_Aim:_
Below is a listing. Quote from it, exactly, the lines from the one containing "scene.camera, scene.frame_end = cam, frame(seconds)" down to the one containing "setattr(scene.view_settings, path, value)", both ends included, and nothing else.

**** Excerpted data ****

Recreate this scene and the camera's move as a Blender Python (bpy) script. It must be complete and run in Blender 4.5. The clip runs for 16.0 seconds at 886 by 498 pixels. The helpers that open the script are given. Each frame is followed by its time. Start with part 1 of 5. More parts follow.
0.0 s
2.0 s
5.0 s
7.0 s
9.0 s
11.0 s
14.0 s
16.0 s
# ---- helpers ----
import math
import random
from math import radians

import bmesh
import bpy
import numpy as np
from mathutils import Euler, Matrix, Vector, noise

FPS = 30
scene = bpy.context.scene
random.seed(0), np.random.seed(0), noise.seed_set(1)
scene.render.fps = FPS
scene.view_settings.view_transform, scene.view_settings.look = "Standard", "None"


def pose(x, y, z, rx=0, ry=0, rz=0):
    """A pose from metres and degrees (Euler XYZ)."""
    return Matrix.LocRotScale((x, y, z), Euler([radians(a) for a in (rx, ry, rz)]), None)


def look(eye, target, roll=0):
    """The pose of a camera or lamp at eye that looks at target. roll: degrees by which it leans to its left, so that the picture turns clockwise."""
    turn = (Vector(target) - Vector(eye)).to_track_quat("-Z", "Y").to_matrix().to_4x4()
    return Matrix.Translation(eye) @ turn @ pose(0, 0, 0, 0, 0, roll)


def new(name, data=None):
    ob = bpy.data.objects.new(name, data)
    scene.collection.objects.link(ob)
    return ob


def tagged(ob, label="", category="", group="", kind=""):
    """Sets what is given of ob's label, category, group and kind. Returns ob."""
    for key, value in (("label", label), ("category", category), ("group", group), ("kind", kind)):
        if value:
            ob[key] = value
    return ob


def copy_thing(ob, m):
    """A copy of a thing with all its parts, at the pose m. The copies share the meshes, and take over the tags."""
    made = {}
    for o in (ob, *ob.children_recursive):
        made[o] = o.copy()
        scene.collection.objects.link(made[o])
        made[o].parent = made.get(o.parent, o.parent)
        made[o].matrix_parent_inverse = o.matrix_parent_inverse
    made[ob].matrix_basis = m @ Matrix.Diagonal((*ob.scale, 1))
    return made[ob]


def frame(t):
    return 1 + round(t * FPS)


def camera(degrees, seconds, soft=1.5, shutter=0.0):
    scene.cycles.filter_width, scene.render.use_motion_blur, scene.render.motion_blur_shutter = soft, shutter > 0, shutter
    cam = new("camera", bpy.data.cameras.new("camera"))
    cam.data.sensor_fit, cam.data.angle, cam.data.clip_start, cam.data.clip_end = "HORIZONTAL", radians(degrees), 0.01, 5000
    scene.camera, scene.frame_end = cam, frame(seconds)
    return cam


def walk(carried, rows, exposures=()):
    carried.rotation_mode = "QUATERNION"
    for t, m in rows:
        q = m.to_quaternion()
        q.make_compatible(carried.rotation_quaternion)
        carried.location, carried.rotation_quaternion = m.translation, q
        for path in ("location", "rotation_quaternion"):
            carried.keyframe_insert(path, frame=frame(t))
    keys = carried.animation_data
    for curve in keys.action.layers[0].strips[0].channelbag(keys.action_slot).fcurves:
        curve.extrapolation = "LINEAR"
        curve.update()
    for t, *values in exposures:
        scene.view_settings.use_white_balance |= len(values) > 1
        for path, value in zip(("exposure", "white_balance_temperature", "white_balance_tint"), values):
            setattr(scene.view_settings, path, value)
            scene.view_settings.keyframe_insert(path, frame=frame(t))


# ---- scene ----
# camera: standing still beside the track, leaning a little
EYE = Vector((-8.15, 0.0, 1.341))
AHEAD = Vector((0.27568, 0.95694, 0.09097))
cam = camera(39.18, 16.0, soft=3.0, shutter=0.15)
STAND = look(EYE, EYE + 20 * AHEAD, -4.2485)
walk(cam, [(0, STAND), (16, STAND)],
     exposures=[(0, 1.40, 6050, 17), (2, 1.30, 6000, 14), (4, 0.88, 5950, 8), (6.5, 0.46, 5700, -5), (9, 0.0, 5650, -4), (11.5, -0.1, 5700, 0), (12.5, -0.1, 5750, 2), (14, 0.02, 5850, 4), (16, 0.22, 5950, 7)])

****
**** Excerpted data ****

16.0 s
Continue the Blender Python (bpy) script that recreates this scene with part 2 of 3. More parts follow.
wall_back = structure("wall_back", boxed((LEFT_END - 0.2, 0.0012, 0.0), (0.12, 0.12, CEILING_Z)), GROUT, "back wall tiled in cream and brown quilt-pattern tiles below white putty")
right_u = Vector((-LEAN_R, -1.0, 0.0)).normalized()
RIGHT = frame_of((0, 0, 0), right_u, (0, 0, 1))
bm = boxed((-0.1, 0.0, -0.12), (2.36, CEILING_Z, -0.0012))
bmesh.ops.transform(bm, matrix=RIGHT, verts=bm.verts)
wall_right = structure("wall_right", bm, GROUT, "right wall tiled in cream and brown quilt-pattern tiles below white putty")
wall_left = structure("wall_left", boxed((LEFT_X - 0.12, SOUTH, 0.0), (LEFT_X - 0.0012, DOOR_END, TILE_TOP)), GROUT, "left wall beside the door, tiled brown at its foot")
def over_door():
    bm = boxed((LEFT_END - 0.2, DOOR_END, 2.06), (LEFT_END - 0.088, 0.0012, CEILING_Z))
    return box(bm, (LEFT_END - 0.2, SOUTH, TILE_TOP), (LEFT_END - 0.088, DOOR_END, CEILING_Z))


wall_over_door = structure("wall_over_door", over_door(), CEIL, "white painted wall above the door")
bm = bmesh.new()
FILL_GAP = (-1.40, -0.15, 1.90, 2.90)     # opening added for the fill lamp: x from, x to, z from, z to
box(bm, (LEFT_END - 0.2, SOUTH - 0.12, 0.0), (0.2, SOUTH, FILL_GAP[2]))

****

_Exercise result:_
    scene.camera, scene.frame_end = cam, frame(seconds)
    return cam


def walk(carried, rows, exposures=()):
    carried.rotation_mode = "QUATERNION"
    for t, m in rows:
        q = m.to_quaternion()
        q.make_compatible(carried.rotation_quaternion)
        carried.location, carried.rotation_quaternion = m.translation, q
        for path in ("location", "rotation_quaternion"):
            carried.keyframe_insert(path, frame=frame(t))
    keys = carried.animation_data
    for curve in keys.action.layers[0].strips[0].channelbag(keys.action_slot).fcurves:
        curve.extrapolation = "LINEAR"
        curve.update()
    for t, *values in exposures:
        scene.view_settings.use_white_balance |= len(values) > 1
        for path, value in zip(("exposure", "white_balance_temperature", "white_balance_tint"), values):
            setattr(scene.view_settings, path, value)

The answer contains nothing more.